Written By Unknown on Rabu, 06 Februari 2013 | 07.13


Siapa aku? Entah bagaimana aku menjawab. Jika menjawab namaku Ayub dengan wajah khas Indonesia serta memiliki kulit yang hitam, kiranya aku hanya memberitahu cirri-ciriku saja. Kau bertanya, aku tak akan jawab, percuma kau bertanya karena aku pun mencari tahu siapa diriku.

Sejak aku masih kecil, aku selalu bertanya (bahasa Rahmat; Filsafat) apa itu kursi, apa itu meja, dengan bangga semua makhluk yang berada di lingkunganku menjawab dengan lantang. Telingaku benjut serta bosan di ceramahi tentang meja dan kursi.
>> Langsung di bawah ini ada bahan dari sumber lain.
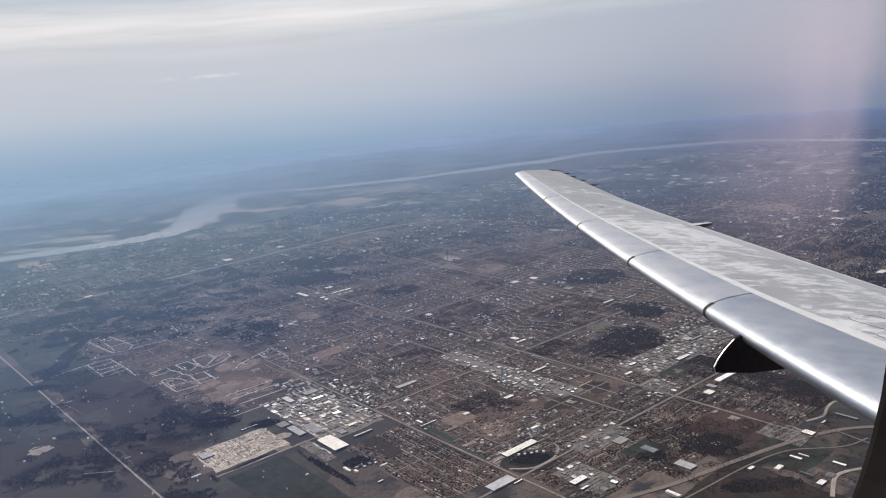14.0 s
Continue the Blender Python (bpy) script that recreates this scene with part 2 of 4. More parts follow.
FAR_ROOF = field_mix("far_roof_colours", [(0.0, g(0.15)), (0.5, g(0.35)), (0.8, g(0.75)), (1.0, g(0.88))], 0.7)
FAR_LOT = field_mix("far_lot_colours", [(0.0, (0.07, 0.055, 0.047)), (0.6, (0.16, 0.13, 0.11)), (1.0, (0.36, 0.31, 0.27))])
PARK_ROOF = field_mix("workshop_roof_colours", [(0.0, (0.10, 0.092, 0.086)), (0.5, (0.22, 0.20, 0.185)), (0.85, (0.38, 0.355, 0.33)), (0.93, (0.72, 0.70, 0.66)), (1.0, (0.84, 0.82, 0.78))], 0.7)
LAND = ground_material()
HAZE = haze_material()
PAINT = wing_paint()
SLAT = slat_metal()
FLAP = plain("worn_grey_flap_paint", (0.31, 0.32, 0.335), (0.45, 0.46, 0.475), 0.5, fine=5, coarse=0.9, scale=(1, 0.4, 1))
STRIP = plain("pale_wing_strip", g(0.55), g(0.68), 0.5, fine=6, coarse=0.8)
GAP = plain("dark_gap", g(0.02), g(0.04), 0.8)
# near-black; the shade on the wing's underside is put into this colour
NEAR_BLACK = plain("near_black_wing_parts", (0.011, 0.012, 0.013), (0.020, 0.021, 0.022), 0.85, fine=8, gloss=0.04)
LIP = plain("pale_edge_paint", g(0.56), g(0.68), 0.45, fine=6, coarse=0.8)
BRIGHT = plain("polished_edge", g(0.55), g(0.7), 0.4, 0.6, fine=9)
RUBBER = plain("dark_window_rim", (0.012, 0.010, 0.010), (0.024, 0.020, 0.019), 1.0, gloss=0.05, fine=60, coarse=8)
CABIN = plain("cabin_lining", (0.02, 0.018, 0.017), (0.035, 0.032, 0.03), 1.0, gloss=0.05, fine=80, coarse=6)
HIGHWAY = plain("worn_highway", (0.12, 0.098, 0.083), (0.20, 0.165, 0.14), 0.9, fine=0.4, coarse=0.03)
CONCRETE = plain("pale_concrete", (0.19, 0.16, 0.138), (0.38, 0.33, 0.285), 0.9, fine=0.35, coarse=0.03)
LOT = plain("parking_asphalt", (0.065, 0.055, 0.049), (0.26, 0.225, 0.20), 0.9, fine=0.3, coarse=0.05)
STREET = plain("old_street", (0.125, 0.106, 0.096), (0.28, 0.24, 0.212), 0.9, fine=0.3, coarse=0.02)
# sky reflection and sun glint are put into the water's pale colour
WATER = plain("silty_river_with_glint", (0.60, 0.57, 0.55), (0.74, 0.70, 0.67), 0.3, fine=0.02, coarse=0.003)
POND = plain("dark_pond", (0.008, 0.009, 0.011), (0.018, 0.018, 0.018), 0.7, gloss=0.1, fine=0.2)
SAND = plain("river_sand", (0.48, 0.39, 0.33), (0.64, 0.53, 0.45), 0.95, fine=0.05, coarse=0.008)
CLAY = plain("bare_clay", (0.105, 0.077, 0.063), (0.25, 0.182, 0.147), 0.95, fine=0.12, coarse=0.03)
OLIVE = plain("winter_pasture", (0.010, 0.0132, 0.011), (0.032, 0.038, 0.027), 0.95, fine=0.12, coarse=0.025)
BROWN = plain("fallow_field", (0.012, 0.009, 0.008), (0.042, 0.029, 0.024), 0.95, fine=0.12, coarse=0.025)
TAN = plain("dry_grass_field", (0.09, 0.075, 0.06), (0.16, 0.13, 0.105), 0.95, fine=0.2, coarse=0.03)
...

Begitu pula aku bosan banyaknya kegunaan kursi dan meja.

Tapi, ketika ku pertanyakan siapa diriku, tak ada yang mau menjawab. Ibu dan ayahku selalu berkata aku anak yang baik, selalu mengatakan pula aku anak yang jujur. Tatkala aku mengambil hak orang lain (mencuri) apakah aku bisa dikatakan baik, dan ketika pula aku setiap kali berkata bohong apakah masih pantas aku dikatakan anak yang jujur?

Lantas siapa diriku sebenarnya? Bagiku itu adalah pertanyaan yang tak bisa kujawab. Sulit jika harus menimbang dan menyoal keakuan. Bertingkah laku yang paradoks dengan klaim orang-orang bahwa aku adalah anak yang baik, bahwa aku adalah anak yang jujur.

Agaknya, meski tidak tau siapa aku sebenarnya. Menutup kesalahan dengan bertingkah laku baik dan diam nampaknya itu jalan terbaikku dibanding dengan carmuk dan barkata yang itu adalah sampah.
Rupanya kau masih mau membaca tulisanku ini, baiklah aku akan bercerita lagi demi tulisanku ini. Tidak ada seorang pun yang tau siapa diriku sebenarnya. Bahkan beragam cara aku lakukan usaha untuk mencari tahu siapa diriku.

Ada permintaan dari sang motivator agar mudah untuk mengenali diriku sendiri. banyak hal yang kupersiapkan mulai dari nama yang meski kutulis, umur, hobi, bahkan sampai kejelekanku aku ceritakan dalam lembaran kertas itu. Ratusan kejelekanku yang ditumpahkan kelembaran kertas.

Sebelum ku membakar kertas tertulis ratusan kejelekan yang pernah ku alami itu, timbul pemikiran apakah aku seburuk itu. Masih banyak hal-hal kebaikan yang pernah kulakukan. Sampai orang tuaku menangis melihat kebaikan yang pernah aku lakukan. “tapi jika kau mau mencari tahu kebaikanku mending kita diskusi aja, malu untuk ditulis, hehehe”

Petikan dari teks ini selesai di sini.